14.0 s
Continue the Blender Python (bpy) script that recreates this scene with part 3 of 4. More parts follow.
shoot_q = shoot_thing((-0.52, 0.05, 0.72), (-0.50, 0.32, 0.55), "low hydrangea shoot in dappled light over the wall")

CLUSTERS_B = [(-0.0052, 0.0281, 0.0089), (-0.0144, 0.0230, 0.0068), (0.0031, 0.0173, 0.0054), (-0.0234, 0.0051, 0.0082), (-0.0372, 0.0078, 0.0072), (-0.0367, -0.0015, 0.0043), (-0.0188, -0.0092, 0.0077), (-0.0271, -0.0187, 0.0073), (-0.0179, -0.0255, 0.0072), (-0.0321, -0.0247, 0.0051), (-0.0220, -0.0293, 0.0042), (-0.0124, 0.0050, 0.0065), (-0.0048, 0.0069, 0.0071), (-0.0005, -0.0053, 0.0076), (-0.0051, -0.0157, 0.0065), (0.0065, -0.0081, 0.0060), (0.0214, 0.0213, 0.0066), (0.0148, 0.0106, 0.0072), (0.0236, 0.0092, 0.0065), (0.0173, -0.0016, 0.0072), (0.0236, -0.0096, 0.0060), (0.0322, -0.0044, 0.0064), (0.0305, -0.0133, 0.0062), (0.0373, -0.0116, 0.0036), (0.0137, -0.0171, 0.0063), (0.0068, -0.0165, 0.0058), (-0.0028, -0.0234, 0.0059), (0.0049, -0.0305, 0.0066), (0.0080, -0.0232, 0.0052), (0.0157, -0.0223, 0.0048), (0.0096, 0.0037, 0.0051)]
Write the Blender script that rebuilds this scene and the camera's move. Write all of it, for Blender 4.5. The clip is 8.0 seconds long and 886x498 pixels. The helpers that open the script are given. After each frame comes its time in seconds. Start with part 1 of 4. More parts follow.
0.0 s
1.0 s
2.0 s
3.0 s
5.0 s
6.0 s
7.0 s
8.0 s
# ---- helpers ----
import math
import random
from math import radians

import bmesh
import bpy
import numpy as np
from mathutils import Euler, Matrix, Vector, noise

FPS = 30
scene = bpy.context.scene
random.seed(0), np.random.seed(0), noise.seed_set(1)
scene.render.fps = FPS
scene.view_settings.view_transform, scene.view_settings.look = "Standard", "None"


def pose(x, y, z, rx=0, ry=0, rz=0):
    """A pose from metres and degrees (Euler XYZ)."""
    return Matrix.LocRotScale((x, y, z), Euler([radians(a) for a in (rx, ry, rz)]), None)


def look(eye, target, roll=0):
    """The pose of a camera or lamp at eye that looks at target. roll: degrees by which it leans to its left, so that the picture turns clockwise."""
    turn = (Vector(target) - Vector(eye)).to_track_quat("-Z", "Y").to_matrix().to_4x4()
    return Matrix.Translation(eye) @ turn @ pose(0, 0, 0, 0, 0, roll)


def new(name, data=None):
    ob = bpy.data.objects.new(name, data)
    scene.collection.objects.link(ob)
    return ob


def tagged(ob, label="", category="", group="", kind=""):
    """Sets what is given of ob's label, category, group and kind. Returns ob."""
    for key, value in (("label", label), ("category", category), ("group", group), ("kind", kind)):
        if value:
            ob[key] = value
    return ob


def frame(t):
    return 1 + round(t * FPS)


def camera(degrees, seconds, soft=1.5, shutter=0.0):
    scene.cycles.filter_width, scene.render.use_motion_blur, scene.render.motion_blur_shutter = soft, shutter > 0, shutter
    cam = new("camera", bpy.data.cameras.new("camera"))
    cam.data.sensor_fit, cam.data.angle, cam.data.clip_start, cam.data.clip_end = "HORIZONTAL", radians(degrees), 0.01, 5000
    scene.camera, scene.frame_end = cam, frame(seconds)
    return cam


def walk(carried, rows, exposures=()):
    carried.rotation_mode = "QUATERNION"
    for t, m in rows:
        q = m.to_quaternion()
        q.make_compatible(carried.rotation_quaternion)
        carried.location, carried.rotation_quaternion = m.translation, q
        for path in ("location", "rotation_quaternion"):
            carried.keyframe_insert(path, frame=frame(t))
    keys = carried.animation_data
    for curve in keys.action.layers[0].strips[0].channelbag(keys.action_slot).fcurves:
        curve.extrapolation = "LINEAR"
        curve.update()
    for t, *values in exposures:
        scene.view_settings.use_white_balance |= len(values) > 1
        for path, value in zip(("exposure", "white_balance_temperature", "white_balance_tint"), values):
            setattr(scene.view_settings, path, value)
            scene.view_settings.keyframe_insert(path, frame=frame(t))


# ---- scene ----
════
* Task goal:
Working from the material above, retype it in its entirety without change.

* Reply to the task:
14.0 s
Continue the Blender Python (bpy) script that recreates this scene with part 3 of 4. More parts follow.
shoot_q = shoot_thing((-0.52, 0.05, 0.72), (-0.50, 0.32, 0.55), "low hydrangea shoot in dappled light over the wall")

CLUSTERS_B = [(-0.0052, 0.0281, 0.0089), (-0.0144, 0.0230, 0.0068), (0.0031, 0.0173, 0.0054), (-0.0234, 0.0051, 0.0082), (-0.0372, 0.0078, 0.0072), (-0.0367, -0.0015, 0.0043), (-0.0188, -0.0092, 0.0077), (-0.0271, -0.0187, 0.0073), (-0.0179, -0.0255, 0.0072), (-0.0321, -0.0247, 0.0051), (-0.0220, -0.0293, 0.0042), (-0.0124, 0.0050, 0.0065), (-0.0048, 0.0069, 0.0071), (-0.0005, -0.0053, 0.0076), (-0.0051, -0.0157, 0.0065), (0.0065, -0.0081, 0.0060), (0.0214, 0.0213, 0.0066), (0.0148, 0.0106, 0.0072), (0.0236, 0.0092, 0.0065), (0.0173, -0.0016, 0.0072), (0.0236, -0.0096, 0.0060), (0.0322, -0.0044, 0.0064), (0.0305, -0.0133, 0.0062), (0.0373, -0.0116, 0.0036), (0.0137, -0.0171, 0.0063), (0.0068, -0.0165, 0.0058), (-0.0028, -0.0234, 0.0059), (0.0049, -0.0305, 0.0066), (0.0080, -0.0232, 0.0052), (0.0157, -0.0223, 0.0048), (0.0096, 0.0037, 0.0051)]
Write the Blender script that rebuilds this scene and the camera's move. Write all of it, for Blender 4.5. The clip is 8.0 seconds long and 886x498 pixels. The helpers that open the script are given. After each frame comes its time in seconds. Start with part 1 of 4. More parts follow.
0.0 s
1.0 s
2.0 s
3.0 s
5.0 s
6.0 s
7.0 s
8.0 s
# ---- helpers ----
import math
import random
from math import radians

import bmesh
import bpy
import numpy as np
from mathutils import Euler, Matrix, Vector, noise

FPS = 30
scene = bpy.context.scene
random.seed(0), np.random.seed(0), noise.seed_set(1)
scene.render.fps = FPS
scene.view_settings.view_transform, scene.view_settings.look = "Standard", "None"


def pose(x, y, z, rx=0, ry=0, rz=0):
    """A pose from metres and degrees (Euler XYZ)."""
    return Matrix.LocRotScale((x, y, z), Euler([radians(a) for a in (rx, ry, rz)]), None)


def look(eye, target, roll=0):
    """The pose of a camera or lamp at eye that looks at target. roll: degrees by which it leans to its left, so that the picture turns clockwise."""
    turn = (Vector(target) - Vector(eye)).to_track_quat("-Z", "Y").to_matrix().to_4x4()
    return Matrix.Translation(eye) @ turn @ pose(0, 0, 0, 0, 0, roll)


def new(name, data=None):
    ob = bpy.data.objects.new(name, data)
    scene.collection.objects.link(ob)
    return ob


def tagged(ob, label="", category="", group="", kind=""):
    """Sets what is given of ob's label, category, group and kind. Returns ob."""
    for key, value in (("label", label), ("category", category), ("group", group), ("kind", kind)):
        if value:
            ob[key] = value
    return ob


def frame(t):
    return 1 + round(t * FPS)


def camera(degrees, seconds, soft=1.5, shutter=0.0):
    scene.cycles.filter_width, scene.render.use_motion_blur, scene.render.motion_blur_shutter = soft, shutter > 0, shutter
    cam = new("camera", bpy.data.cameras.new("camera"))
    cam.data.sensor_fit, cam.data.angle, cam.data.clip_start, cam.data.clip_end = "HORIZONTAL", radians(degrees), 0.01, 5000
    scene.camera, scene.frame_end = cam, frame(seconds)
    return cam


def walk(carried, rows, exposures=()):
    carried.rotation_mode = "QUATERNION"
    for t, m in rows:
        q = m.to_quaternion()
        q.make_compatible(carried.rotation_quaternion)
        carried.location, carried.rotation_quaternion = m.translation, q
        for path in ("location", "rotation_quaternion"):
            carried.keyframe_insert(path, frame=frame(t))
    keys = carried.animation_data
    for curve in keys.action.layers[0].strips[0].channelbag(keys.action_slot).fcurves:
        curve.extrapolation = "LINEAR"
        curve.update()
    for t, *values in exposures:
        scene.view_settings.use_white_balance |= len(values) > 1
        for path, value in zip(("exposure", "white_balance_temperature", "white_balance_tint"), values):
            setattr(scene.view_settings, path, value)
            scene.view_settings.keyframe_insert(path, frame=frame(t))


# ---- scene ----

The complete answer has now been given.